▶ Set exercise
Omit the pictures and output exactly the lines from the start of the entries through the line containing "1.0, ROOM_TOP, ROOM_TOP".

(Extracted data entries)
+++++

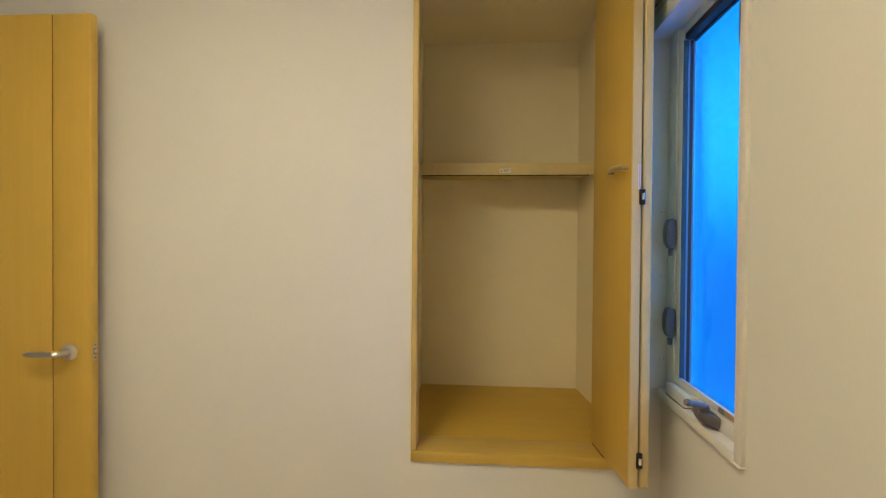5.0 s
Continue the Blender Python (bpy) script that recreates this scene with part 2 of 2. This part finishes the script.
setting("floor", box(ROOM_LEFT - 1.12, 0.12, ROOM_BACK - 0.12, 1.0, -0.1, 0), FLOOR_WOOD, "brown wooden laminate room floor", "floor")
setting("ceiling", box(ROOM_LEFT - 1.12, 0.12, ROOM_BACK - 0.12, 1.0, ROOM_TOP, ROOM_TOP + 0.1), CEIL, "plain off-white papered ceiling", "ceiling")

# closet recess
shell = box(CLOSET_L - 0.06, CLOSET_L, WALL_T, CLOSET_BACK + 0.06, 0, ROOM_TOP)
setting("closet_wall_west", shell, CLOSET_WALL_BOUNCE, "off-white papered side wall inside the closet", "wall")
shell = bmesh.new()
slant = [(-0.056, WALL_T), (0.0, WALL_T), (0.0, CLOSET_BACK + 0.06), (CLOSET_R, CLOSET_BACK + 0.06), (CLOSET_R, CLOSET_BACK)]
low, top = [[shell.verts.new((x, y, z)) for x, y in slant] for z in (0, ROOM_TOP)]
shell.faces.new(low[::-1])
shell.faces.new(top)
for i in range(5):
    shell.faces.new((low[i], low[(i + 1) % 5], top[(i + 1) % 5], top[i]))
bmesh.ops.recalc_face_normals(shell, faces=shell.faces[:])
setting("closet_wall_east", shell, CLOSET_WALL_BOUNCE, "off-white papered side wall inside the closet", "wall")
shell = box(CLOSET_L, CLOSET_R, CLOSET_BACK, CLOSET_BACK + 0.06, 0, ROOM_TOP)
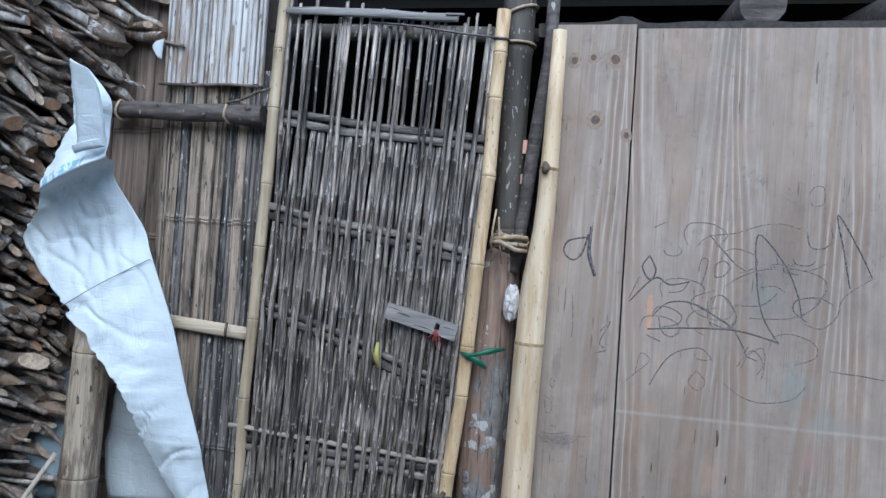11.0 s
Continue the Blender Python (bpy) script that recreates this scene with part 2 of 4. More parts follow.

+++++

▶ Result of this exercise
5.0 s
Continue the Blender Python (bpy) script that recreates this scene with part 2 of 2. This part finishes the script.
setting("floor", box(ROOM_LEFT - 1.12, 0.12, ROOM_BACK - 0.12, 1.0, -0.1, 0), FLOOR_WOOD, "brown wooden laminate room floor", "floor")
setting("ceiling", box(ROOM_LEFT - 1.12, 0.12, ROOM_BACK - 0.12, 1.0, ROOM_TOP, ROOM_TOP + 0.1), CEIL, "plain off-white papered ceiling", "ceiling")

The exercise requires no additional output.